[Clips as scene scripts]
╔══

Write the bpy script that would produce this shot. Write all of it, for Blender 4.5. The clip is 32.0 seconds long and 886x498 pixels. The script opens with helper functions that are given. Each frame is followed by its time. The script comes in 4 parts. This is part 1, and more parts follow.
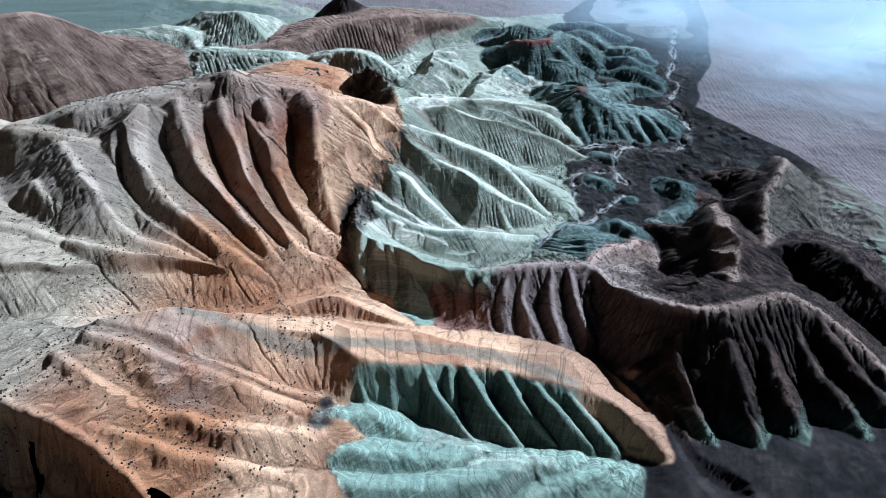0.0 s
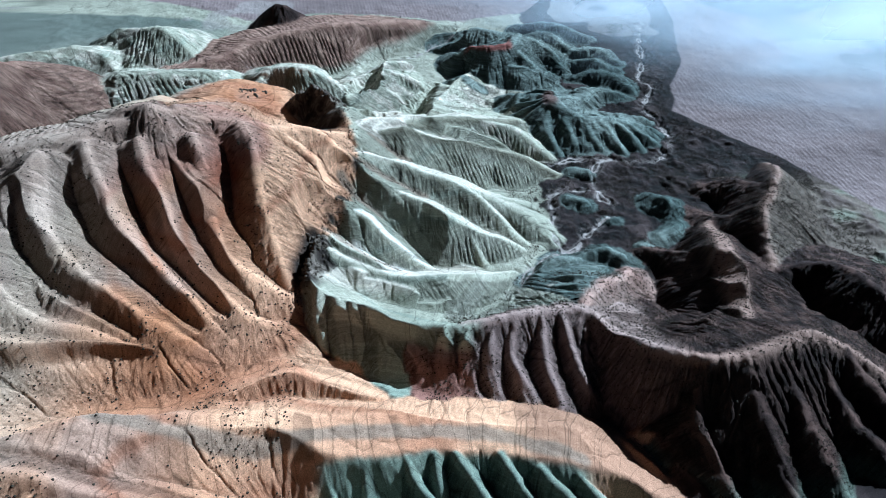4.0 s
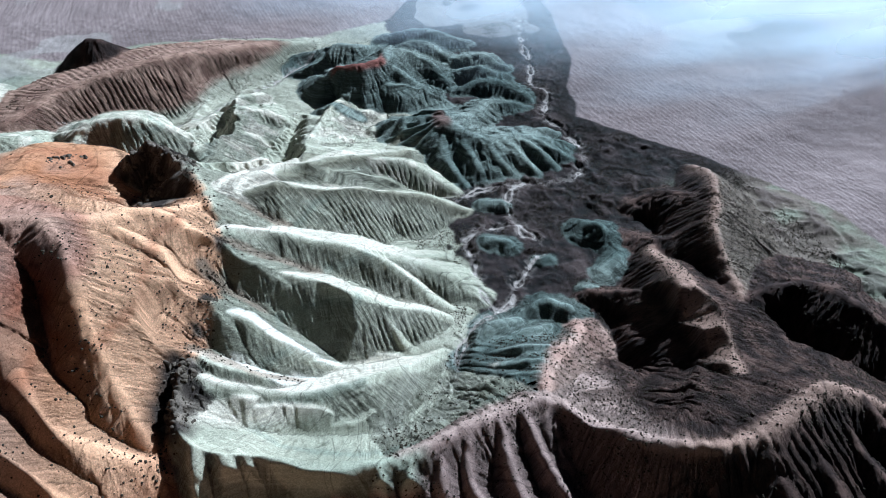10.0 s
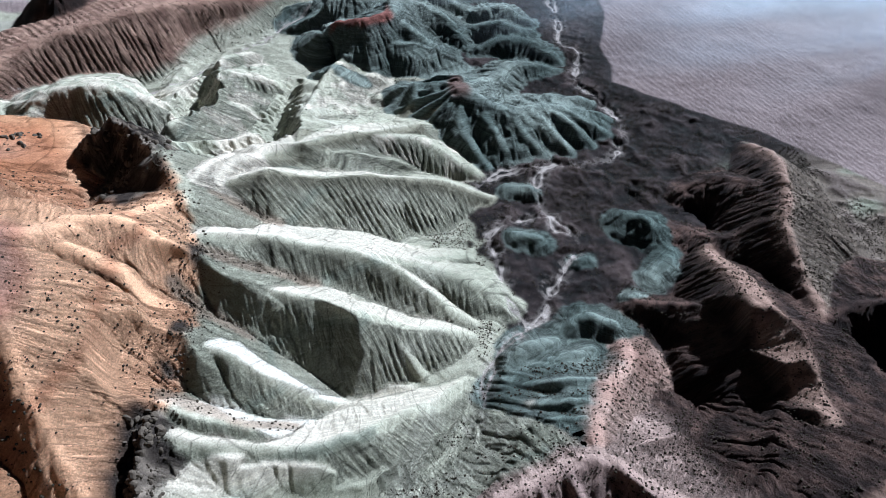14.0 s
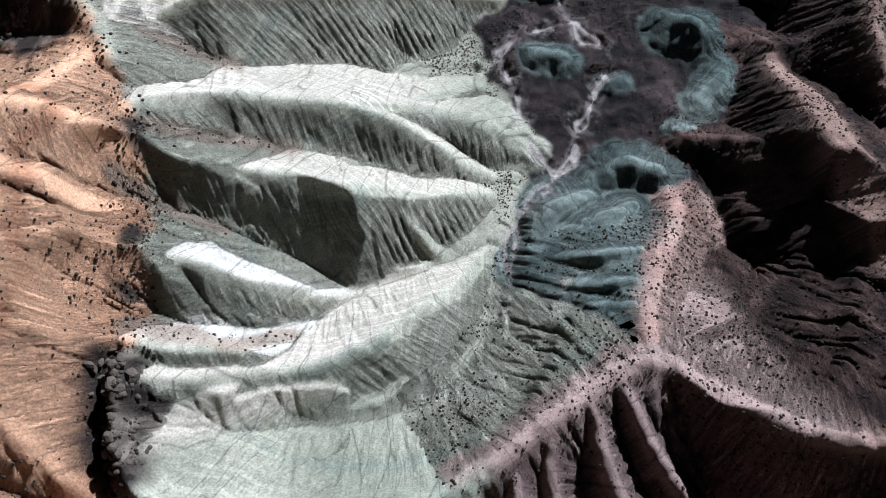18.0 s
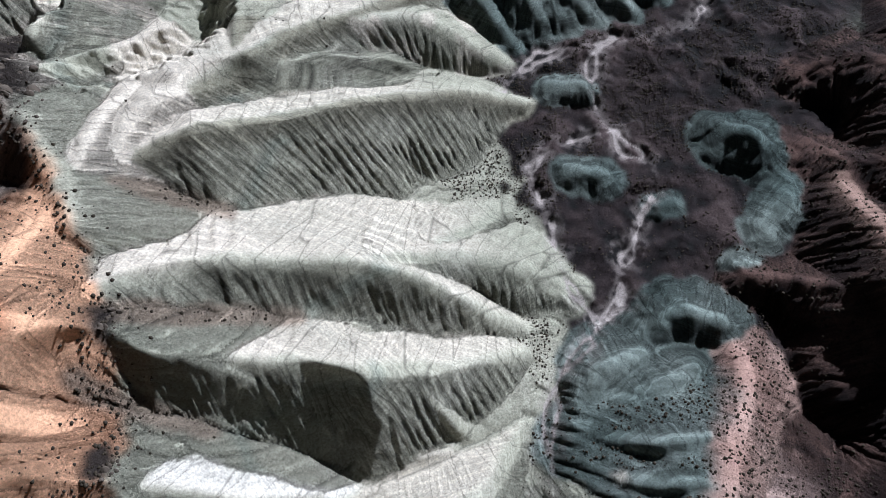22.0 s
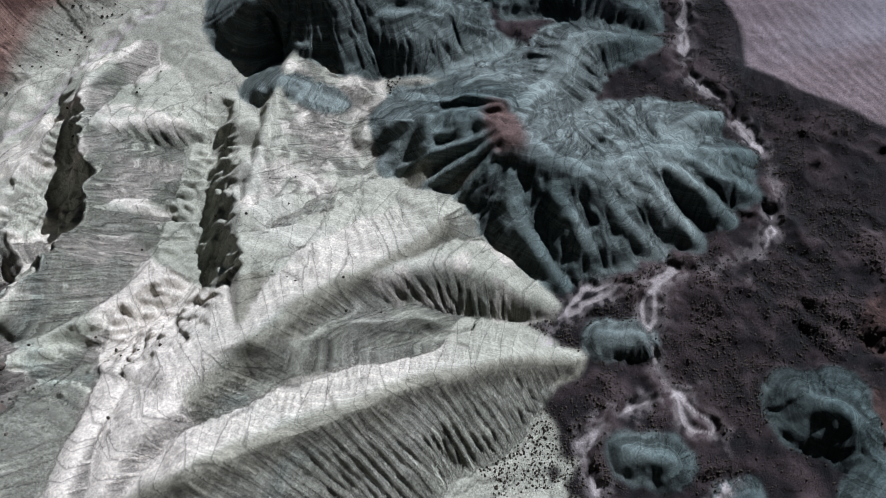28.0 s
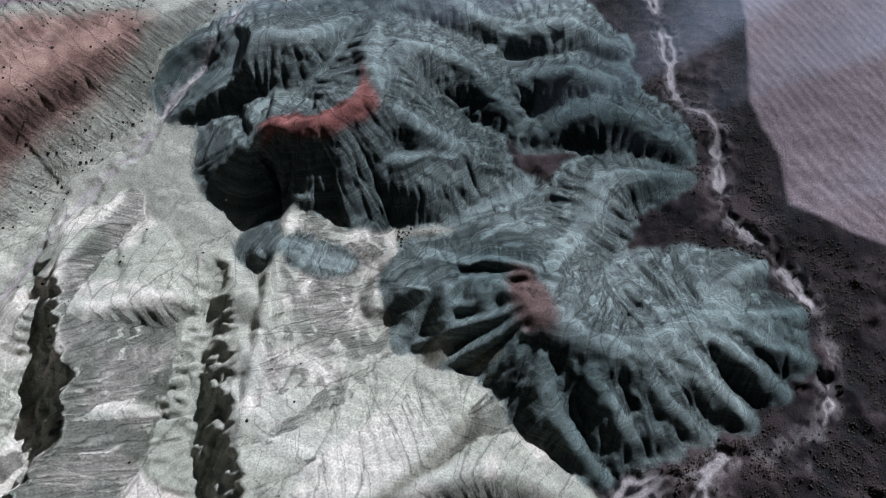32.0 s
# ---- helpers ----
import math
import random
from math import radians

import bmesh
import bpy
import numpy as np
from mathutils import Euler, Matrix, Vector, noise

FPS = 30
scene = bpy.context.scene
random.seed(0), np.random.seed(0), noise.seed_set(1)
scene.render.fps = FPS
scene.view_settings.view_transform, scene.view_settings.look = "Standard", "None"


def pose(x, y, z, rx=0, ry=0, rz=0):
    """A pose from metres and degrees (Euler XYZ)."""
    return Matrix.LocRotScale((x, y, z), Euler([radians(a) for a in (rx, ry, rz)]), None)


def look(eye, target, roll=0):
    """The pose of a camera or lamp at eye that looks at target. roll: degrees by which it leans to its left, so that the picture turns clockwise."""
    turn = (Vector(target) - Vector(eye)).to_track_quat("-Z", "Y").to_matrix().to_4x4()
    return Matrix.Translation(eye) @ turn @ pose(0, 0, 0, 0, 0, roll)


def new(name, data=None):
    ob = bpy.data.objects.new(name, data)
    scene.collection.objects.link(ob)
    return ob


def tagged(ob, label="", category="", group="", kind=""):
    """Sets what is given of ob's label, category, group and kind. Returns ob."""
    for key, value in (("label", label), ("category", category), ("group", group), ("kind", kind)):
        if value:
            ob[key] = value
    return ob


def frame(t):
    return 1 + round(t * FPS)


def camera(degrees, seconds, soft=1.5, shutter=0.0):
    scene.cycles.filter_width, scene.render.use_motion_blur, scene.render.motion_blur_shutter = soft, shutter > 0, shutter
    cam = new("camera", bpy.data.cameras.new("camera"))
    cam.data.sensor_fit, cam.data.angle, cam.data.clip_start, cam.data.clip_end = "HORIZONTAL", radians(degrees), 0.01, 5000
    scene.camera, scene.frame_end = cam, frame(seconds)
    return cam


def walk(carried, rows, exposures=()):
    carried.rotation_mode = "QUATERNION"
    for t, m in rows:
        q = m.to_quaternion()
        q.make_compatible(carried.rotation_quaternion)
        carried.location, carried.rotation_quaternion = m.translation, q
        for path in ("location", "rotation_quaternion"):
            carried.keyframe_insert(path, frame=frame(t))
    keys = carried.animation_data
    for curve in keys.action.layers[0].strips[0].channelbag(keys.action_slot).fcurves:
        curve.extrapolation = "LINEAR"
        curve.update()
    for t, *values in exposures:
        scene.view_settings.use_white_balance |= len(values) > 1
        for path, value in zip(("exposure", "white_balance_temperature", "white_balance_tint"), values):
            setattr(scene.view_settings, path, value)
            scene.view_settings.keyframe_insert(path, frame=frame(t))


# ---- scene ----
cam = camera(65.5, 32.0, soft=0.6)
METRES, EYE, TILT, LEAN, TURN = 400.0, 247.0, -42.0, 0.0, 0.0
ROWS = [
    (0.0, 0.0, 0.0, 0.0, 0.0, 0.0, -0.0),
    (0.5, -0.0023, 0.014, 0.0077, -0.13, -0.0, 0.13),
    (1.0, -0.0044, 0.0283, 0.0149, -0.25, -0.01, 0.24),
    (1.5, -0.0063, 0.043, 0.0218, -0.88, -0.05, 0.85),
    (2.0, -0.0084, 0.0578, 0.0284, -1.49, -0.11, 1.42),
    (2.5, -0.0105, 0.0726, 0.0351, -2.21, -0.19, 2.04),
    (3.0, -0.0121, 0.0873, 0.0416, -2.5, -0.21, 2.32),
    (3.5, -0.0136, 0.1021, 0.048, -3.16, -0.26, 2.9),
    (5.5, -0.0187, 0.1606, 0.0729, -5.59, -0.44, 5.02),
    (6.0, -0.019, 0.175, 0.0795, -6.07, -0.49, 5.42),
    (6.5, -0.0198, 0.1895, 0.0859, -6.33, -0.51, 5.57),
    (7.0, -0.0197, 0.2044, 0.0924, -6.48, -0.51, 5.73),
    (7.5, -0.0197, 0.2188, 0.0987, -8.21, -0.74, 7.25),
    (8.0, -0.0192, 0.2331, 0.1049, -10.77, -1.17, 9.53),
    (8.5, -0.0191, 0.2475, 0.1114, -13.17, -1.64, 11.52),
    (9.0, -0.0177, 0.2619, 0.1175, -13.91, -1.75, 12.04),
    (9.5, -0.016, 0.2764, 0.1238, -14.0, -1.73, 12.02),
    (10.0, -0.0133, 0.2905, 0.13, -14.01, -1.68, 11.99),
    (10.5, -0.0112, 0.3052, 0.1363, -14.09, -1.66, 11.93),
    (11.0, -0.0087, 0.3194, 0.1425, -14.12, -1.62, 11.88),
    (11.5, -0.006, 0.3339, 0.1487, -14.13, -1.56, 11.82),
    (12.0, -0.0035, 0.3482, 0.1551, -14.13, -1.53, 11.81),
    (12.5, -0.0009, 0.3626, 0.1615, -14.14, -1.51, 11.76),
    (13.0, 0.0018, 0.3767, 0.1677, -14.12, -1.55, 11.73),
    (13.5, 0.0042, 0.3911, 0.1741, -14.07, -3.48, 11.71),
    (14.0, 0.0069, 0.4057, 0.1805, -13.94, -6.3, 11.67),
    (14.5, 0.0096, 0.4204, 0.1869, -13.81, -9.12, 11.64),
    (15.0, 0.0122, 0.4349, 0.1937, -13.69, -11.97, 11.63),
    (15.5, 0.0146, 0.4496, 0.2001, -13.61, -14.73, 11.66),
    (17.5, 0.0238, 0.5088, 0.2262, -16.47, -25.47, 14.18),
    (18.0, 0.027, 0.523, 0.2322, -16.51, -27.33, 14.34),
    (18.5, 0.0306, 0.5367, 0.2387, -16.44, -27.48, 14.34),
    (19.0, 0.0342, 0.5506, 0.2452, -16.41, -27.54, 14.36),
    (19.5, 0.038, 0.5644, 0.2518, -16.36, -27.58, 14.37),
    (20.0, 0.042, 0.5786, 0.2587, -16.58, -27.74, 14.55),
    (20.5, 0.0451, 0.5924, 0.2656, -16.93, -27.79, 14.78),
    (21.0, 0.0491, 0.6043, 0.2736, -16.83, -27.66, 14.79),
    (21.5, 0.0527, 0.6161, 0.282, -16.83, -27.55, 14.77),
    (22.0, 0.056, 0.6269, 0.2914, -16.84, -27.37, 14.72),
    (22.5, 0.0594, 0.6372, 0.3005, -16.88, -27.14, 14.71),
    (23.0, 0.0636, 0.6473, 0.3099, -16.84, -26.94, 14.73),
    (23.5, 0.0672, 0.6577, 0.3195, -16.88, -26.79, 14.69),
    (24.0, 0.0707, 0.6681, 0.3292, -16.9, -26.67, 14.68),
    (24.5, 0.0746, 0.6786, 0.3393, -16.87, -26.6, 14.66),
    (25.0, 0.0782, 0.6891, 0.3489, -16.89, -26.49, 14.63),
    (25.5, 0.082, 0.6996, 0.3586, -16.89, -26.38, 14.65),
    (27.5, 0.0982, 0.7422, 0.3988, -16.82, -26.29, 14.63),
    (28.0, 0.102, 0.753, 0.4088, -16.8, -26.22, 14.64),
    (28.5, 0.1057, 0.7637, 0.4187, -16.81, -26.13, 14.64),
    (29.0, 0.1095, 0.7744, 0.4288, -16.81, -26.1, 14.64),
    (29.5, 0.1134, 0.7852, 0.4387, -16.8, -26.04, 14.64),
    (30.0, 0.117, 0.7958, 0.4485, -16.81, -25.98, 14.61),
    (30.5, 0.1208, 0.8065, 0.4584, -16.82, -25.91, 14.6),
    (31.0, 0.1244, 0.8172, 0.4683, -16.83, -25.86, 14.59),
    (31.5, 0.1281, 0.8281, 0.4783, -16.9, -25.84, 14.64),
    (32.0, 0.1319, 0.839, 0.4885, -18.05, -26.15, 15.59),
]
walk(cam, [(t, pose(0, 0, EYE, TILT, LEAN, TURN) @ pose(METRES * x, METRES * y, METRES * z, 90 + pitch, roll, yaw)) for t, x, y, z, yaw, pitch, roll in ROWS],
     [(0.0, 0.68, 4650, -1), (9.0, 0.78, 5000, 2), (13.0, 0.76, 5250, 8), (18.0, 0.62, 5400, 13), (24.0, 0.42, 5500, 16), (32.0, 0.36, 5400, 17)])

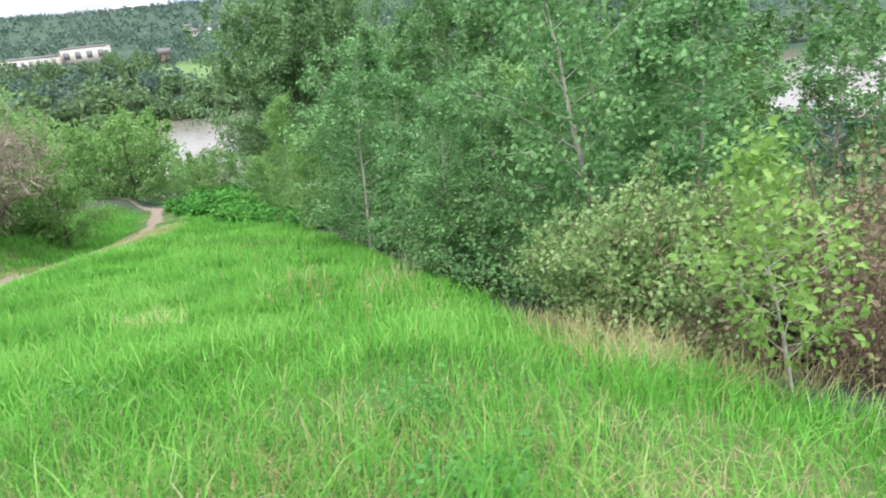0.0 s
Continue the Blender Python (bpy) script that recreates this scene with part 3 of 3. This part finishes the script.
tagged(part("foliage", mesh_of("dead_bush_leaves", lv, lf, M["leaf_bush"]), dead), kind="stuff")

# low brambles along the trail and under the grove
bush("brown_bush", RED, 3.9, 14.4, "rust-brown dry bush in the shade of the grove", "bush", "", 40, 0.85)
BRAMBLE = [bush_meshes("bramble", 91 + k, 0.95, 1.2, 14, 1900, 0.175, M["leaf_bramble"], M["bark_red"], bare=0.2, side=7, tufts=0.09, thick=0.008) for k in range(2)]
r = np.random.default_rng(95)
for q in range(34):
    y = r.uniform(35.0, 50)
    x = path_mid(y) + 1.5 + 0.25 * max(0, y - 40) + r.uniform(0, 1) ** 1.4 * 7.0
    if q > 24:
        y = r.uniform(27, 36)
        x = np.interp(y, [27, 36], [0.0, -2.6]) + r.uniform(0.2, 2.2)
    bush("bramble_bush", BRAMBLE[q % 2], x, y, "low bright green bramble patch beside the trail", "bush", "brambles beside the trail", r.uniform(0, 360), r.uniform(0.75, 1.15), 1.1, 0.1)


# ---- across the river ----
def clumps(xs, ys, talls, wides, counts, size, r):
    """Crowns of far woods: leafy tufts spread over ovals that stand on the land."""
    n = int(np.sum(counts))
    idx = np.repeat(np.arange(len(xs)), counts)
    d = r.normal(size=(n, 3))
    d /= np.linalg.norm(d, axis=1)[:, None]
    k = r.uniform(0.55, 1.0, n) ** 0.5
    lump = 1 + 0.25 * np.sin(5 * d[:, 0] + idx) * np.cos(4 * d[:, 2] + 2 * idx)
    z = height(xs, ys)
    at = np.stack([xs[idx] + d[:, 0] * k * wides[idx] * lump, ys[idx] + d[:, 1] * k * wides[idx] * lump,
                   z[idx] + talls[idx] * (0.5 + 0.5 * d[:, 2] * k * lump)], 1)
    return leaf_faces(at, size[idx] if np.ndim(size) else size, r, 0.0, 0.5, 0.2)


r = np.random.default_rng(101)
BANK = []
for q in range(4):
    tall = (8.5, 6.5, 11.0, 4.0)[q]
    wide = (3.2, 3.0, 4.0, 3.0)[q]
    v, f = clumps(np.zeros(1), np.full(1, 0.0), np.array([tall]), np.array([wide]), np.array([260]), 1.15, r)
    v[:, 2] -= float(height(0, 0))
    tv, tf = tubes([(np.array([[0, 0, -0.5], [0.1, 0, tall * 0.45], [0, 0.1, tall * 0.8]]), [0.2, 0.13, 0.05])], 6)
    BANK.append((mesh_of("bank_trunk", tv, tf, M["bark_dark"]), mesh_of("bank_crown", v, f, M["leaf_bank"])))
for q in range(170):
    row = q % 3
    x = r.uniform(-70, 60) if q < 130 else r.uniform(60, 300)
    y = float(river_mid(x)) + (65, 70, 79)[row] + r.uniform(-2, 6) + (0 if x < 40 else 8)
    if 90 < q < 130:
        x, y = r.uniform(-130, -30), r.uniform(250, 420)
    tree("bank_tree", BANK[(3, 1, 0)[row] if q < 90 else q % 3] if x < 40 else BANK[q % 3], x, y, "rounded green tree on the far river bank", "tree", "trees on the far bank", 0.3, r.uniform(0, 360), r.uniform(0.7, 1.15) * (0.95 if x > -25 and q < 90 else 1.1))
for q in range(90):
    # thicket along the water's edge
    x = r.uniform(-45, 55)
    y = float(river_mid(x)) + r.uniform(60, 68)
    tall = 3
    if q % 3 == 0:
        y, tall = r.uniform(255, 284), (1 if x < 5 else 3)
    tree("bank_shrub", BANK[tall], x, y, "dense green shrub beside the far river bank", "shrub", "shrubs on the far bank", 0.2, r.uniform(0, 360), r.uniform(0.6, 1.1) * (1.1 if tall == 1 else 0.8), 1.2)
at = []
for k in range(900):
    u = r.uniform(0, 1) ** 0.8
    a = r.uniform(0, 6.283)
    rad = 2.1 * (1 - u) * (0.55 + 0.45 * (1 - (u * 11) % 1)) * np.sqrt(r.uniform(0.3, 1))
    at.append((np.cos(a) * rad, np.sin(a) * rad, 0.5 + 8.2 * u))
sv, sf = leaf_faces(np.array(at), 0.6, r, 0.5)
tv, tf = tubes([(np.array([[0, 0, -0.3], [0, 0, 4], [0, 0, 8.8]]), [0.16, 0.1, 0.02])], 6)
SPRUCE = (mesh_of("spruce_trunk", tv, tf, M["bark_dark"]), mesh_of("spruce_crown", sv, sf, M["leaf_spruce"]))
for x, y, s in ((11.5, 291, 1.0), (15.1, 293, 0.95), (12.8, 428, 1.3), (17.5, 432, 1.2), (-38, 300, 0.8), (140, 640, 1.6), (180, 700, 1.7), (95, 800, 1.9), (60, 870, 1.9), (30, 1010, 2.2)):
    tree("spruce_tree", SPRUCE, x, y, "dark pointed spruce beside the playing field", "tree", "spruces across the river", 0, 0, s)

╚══

INSTRUCTIONS TO FOLLOW: Return, please, the exact lines from the beginning of the entries above through the line containing "what is given", both included; pictures are left out.

SOLUTION TO THIS EXERCISE:
Write the bpy script that would produce this shot. Write all of it, for Blender 4.5. The clip is 32.0 seconds long and 886x498 pixels. The script opens with helper functions that are given. Each frame is followed by its time. The script comes in 4 parts. This is part 1, and more parts follow.
0.0 s
4.0 s
10.0 s
14.0 s
18.0 s
22.0 s
28.0 s
32.0 s
# ---- helpers ----
import math
import random
from math import radians

import bmesh
import bpy
import numpy as np
from mathutils import Euler, Matrix, Vector, noise

FPS = 30
scene = bpy.context.scene
random.seed(0), np.random.seed(0), noise.seed_set(1)
scene.render.fps = FPS
scene.view_settings.view_transform, scene.view_settings.look = "Standard", "None"


def pose(x, y, z, rx=0, ry=0, rz=0):
    """A pose from metres and degrees (Euler XYZ)."""
    return Matrix.LocRotScale((x, y, z), Euler([radians(a) for a in (rx, ry, rz)]), None)


def look(eye, target, roll=0):
    """The pose of a camera or lamp at eye that looks at target. roll: degrees by which it leans to its left, so that the picture turns clockwise."""
    turn = (Vector(target) - Vector(eye)).to_track_quat("-Z", "Y").to_matrix().to_4x4()
    return Matrix.Translation(eye) @ turn @ pose(0, 0, 0, 0, 0, roll)


def new(name, data=None):
    ob = bpy.data.objects.new(name, data)
    scene.collection.objects.link(ob)
    return ob


def tagged(ob, label="", category="", group="", kind=""):
    """Sets what is given of ob's label, category, group and kind. Returns ob."""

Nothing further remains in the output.